During his lifetime, the French composer, writer and music critic Hector Berlioz enjoyed greater acclaim abroad than at home. He was highly regarded in the Czech milieu, as attested to by the eminent aesthetician Otakar Hostinský’s 1881 laudatory treatise. A towering figure of Romantic music, Berlioz was a true master of instrumentation, the subject of his influential book Grand traité d’instrumentation et d’orchestration modernes. Moreover, he promoted and applied the idée fixe (a recurring theme, commonly known as the leitmotif).
By the time Berlioz plunged into the overture Le carnaval romain, Op. 9, he had completed numerous significant pieces, including the famous Symphonie fantastique (1830). Three of the seven orchestral overtures he created, in different periods, are inspired by English literature and four are based on his own operas, such as Benvenuto Cellini (1834–1838). Focusing on episodes from the life of the Italian Mannerist sculptor and goldsmith, the opera is made up of three acts, the second of which is dominated by a great carnival scene set in the Piazza Colonna in Rome. In 1843 and 1844, Berlioz wrote the separate overture Le carnaval romain, which – unlike the opera Benvenuto Cellini – was an immediate success. He would often include the piece, dedicated to Prince von Hohenzollern-Hechingen, in the programmes of his foreign tours. The connection between the overture and the opera is clear in, for instance, the opening section of the former, whose wonderful cor anglais solo is derived from the love duet of Cellini and Teresa in the latter, and the fast Italian dance saltarello, rendering the carnival scene in the opera. One of Berlioz’s most popular works, Le carnaval romain brings to bear the composer’s ability to “replant” vocal music into instrumental sound and make brilliant use of ideas that may not have the same impact elsewhere.
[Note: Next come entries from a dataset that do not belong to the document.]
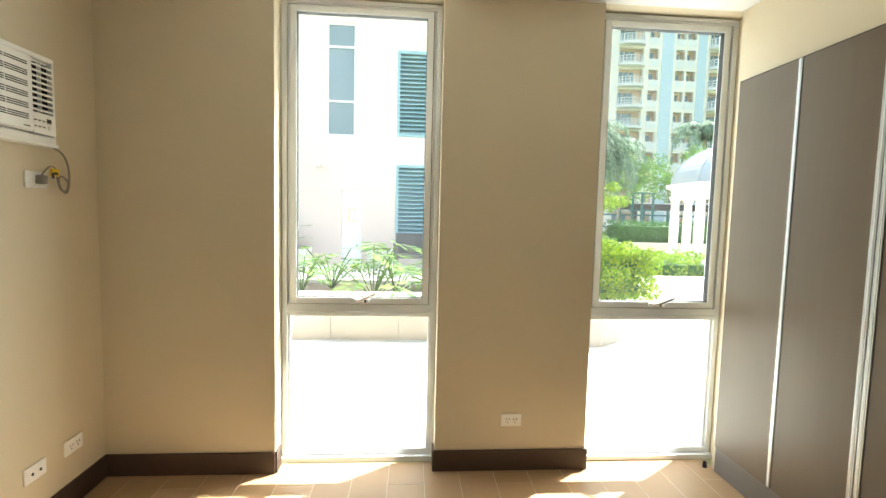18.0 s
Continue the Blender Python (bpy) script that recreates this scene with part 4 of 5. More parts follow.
def palm(x, y, z, height, label, seed=1, fronds=15, length=2.3):
    r = random.Random(seed)
    t = thing("palm_tree", (x, y, z), label, "palm tree", "foxtail palms")
    lean = Vector((r.uniform(-.25, .25), r.uniform(-.25, .25), 0))
    pts = [Vector((x, y, z)) + lean * (k / 6) ** 2 + Vector((0, 0, height * k / 6)) for k in range(7)]
    part("trunk", tube(pts, 0.1, radii=[0.17, 0.14, 0.13, 0.125, 0.12, 0.11, 0.09], n=12), BARK, t, "pale ringed trunk", True)
    top = pts[-1]
    for k in range(fronds):
        az, el = 2.4 * k + r.uniform(-.2, .2), radians(r.uniform(5, 85))
        out = Vector((math.cos(az), math.sin(az), 0))
        side = Vector((-out.y, out.x, 0))
        spine, p, e = [], Vector(top), el
        for j in range(9):
            spine.append(Vector(p))
            p = p + (out * math.cos(e) + Vector((0, 0, 1)) * math.sin(e)) * length / 8
            e = max(e - 0.40, -1.42)
        vs, fs = [], []
        for j in range(1, 9):
            for sub in range(7):
                c = spine[j - 1].lerp(spine[j], sub / 7)
                for sgn in (-1, 1):
                    ll = 0.55 * math.sin(math.pi * min(0.98, 0.15 + 0.80 * (j + sub / 7) / 9)) * r.uniform(0.8, 1.1)
                    d = (side * sgn * 0.8 + out * 0.45 + Vector((r.uniform(-.3, .3), r.uniform(-.3, .3), r.uniform(-1.7, -0.2)))).normalized()
                    w = (spine[j] - spine[j - 1]).normalized() * 0.026
                    b = len(vs)
                    vs += [c - w, c + d * ll * 0.5 + w * 1.3, c + d * ll, c + d * ll * 0.5 - w * 1.3]
                    fs.append((b, b + 1, b + 2, b + 3))
        bm = bmesh.new()
        bv = [bm.verts.new(v) for v in vs]
        for f in fs:
            bm.faces.new([bv[i] for i in f])
        tube(spine, 0.02, n=5, bm=bm, radii=[0.03 - 0.003 * j for j in range(9)])
        part("frond", bm, L_PALM, t)
    return t


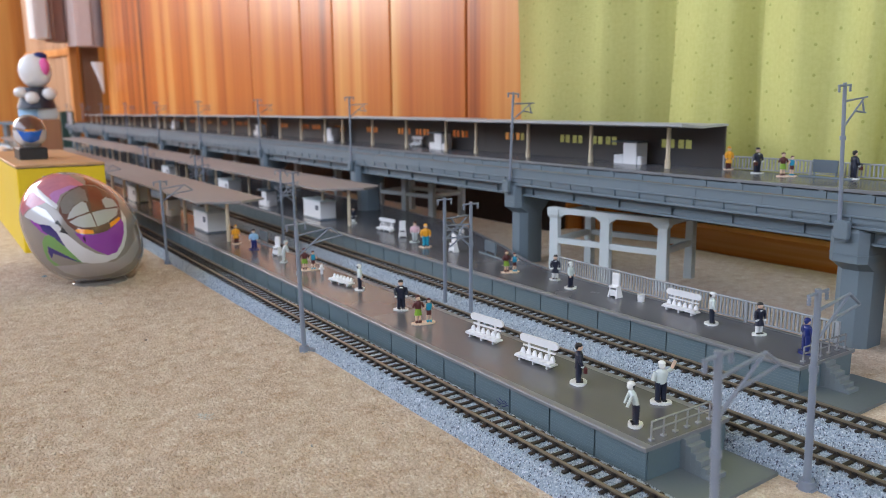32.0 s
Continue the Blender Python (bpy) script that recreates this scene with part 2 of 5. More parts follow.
def curtain_mat():
    m = bpy.data.materials.new("green_curtain_cloth")
    m.use_nodes = True
    n, l = m.node_tree.nodes, m.node_tree.links
    b, out = n["Principled BSDF"], n["Material Output"]
    uv = n.new("ShaderNodeUVMap")
    sp = n.new("ShaderNodeSeparateXYZ")
    l.new(uv.outputs["UV"], sp.inputs[0])

    def math1(op, a, c=None):
        k = n.new("ShaderNodeMath")
        k.operation = op
        for i, val in enumerate((a, c)):
            if val is None:
                continue
            if isinstance(val, (int, float)):
                k.inputs[i].default_value = val
            else:
                l.new(val, k.inputs[i])
        return k.outputs[0]
    row = math1("DIVIDE", sp.outputs["Y"], 0.0092)
    odd = math1("MULTIPLY", math1("MODULO", math1("FLOOR", row), 2.0), 0.5)
    col = math1("ADD", math1("DIVIDE", sp.outputs["X"], 0.027), odd)
    fx = math1("MULTIPLY", math1("SUBTRACT", math1("FRACT", col), 0.5), 0.027)
    fy = math1("MULTIPLY", math1("SUBTRACT", math1("FRACT", row), 0.5), 0.0092)
    d = math1("SQRT", math1("ADD", math1("MULTIPLY", fx, fx), math1("MULTIPLY", fy, fy)))
    dot = math1("LESS_THAN", d, 0.0010)
    weave = n.new("ShaderNodeTexNoise")
    weave.inputs["Scale"].default_value, weave.inputs["Detail"].default_value, weave.inputs["Roughness"].default_value = 330, 5, 0.7
    broad = n.new("ShaderNodeTexNoise")
    broad.inputs["Scale"].default_value, broad.inputs["Detail"].default_value = 9, 4
    l.new(uv.outputs["UV"], weave.inputs["Vector"])
    l.new(uv.outputs["UV"], broad.inputs["Vector"])
    stripe = math1("MULTIPLY", math1("LESS_THAN", math1("FRACT", math1("DIVIDE", sp.outputs["X"], 0.0052)), 0.22), -0.05)
    base = n.new("ShaderNodeMix")
    base.data_type = "RGBA"
    base.inputs["A"].default_value = (0.42, 0.405, 0.105, 1)
    base.inputs["B"].default_value = (0.60, 0.58, 0.235, 1)
    l.new(math1("ADD", math1("ADD", math1("MULTIPLY", weave.outputs["Fac"], 0.85), math1("MULTIPLY", math1("SUBTRACT", broad.outputs["Fac"], 0.35), 0.5)), stripe), base.inputs["Factor"])
    mix = n.new("ShaderNodeMix")
    mix.data_type = "RGBA"
    l.new(math1("MULTIPLY", dot, 0.55), mix.inputs["Factor"])
    l.new(base.outputs["Result"], mix.inputs["A"])
    mix.inputs["B"].default_value = (0.24, 0.26, 0.05, 1)
    l.new(mix.outputs["Result"], b.inputs["Base Color"])
    b.inputs["Roughness"].default_value = 0.85
    bp = n.new("ShaderNodeBump")
    bp.inputs["Strength"].default_value, bp.inputs["Distance"].default_value = 0.5, 0.0012
    l.new(weave.outputs["Fac"], bp.inputs["Height"])
    l.new(bp.outputs["Normal"], b.inputs["Normal"])
    tr = n.new("ShaderNodeBsdfTranslucent")
    l.new(mix.outputs["Result"], tr.inputs["Color"])
    ms = n.new("ShaderNodeMixShader")
    ms.inputs["Fac"].default_value = 0.38
    l.new(b.outputs[0], ms.inputs[1])
    l.new(tr.outputs[0], ms.inputs[2])
    l.new(ms.outputs[0], out.inputs["Surface"])
    return m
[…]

Berlioz composed the opera Les Troyens between 1856 and 1858 to his own libretto, based on the epic poem The Aeneid by his beloved Ancient Roman author Publius Vergilius Maro. Considering it the culmination of his lifelong artistic endeavours, he duly created a piece of monumental proportions – the grand opera in five acts, running for about five hours, engages (besides singers) an enormous orchestra with extended wind and percussion sections. Following its revision, primarily entailing numerous cuts and adding a prologue, in 1863 the Théâtre Lyrique in Paris presented Acts 3, 4 and 5 under the title Les Troyens à Carthage. Berlioz did not live to see his opera performed in its entirety. (In this connection, Charles Gounod quipped that just like his namesake, the mythical hero Hector, Berlioz died beneath the walls of Troy.) Although the opera Les Troyens has not fared well, part of it, the orchestral introduction to Act 4, Chasse royale et orage, has thrived independently. In the opera, the scene is a pantomime, set in a forest near Carthage, with the main roles assigned to hunters, nymphs, fauns and satyrs, and the lead protagonists: Dido, Queen of Carthage, and the Trojan hero Aeneas. Even though when performed in concert there is no dance, theatre effects and acting, Berlioz’s programme music, now and then onomatopoeic, conveys the action in outline.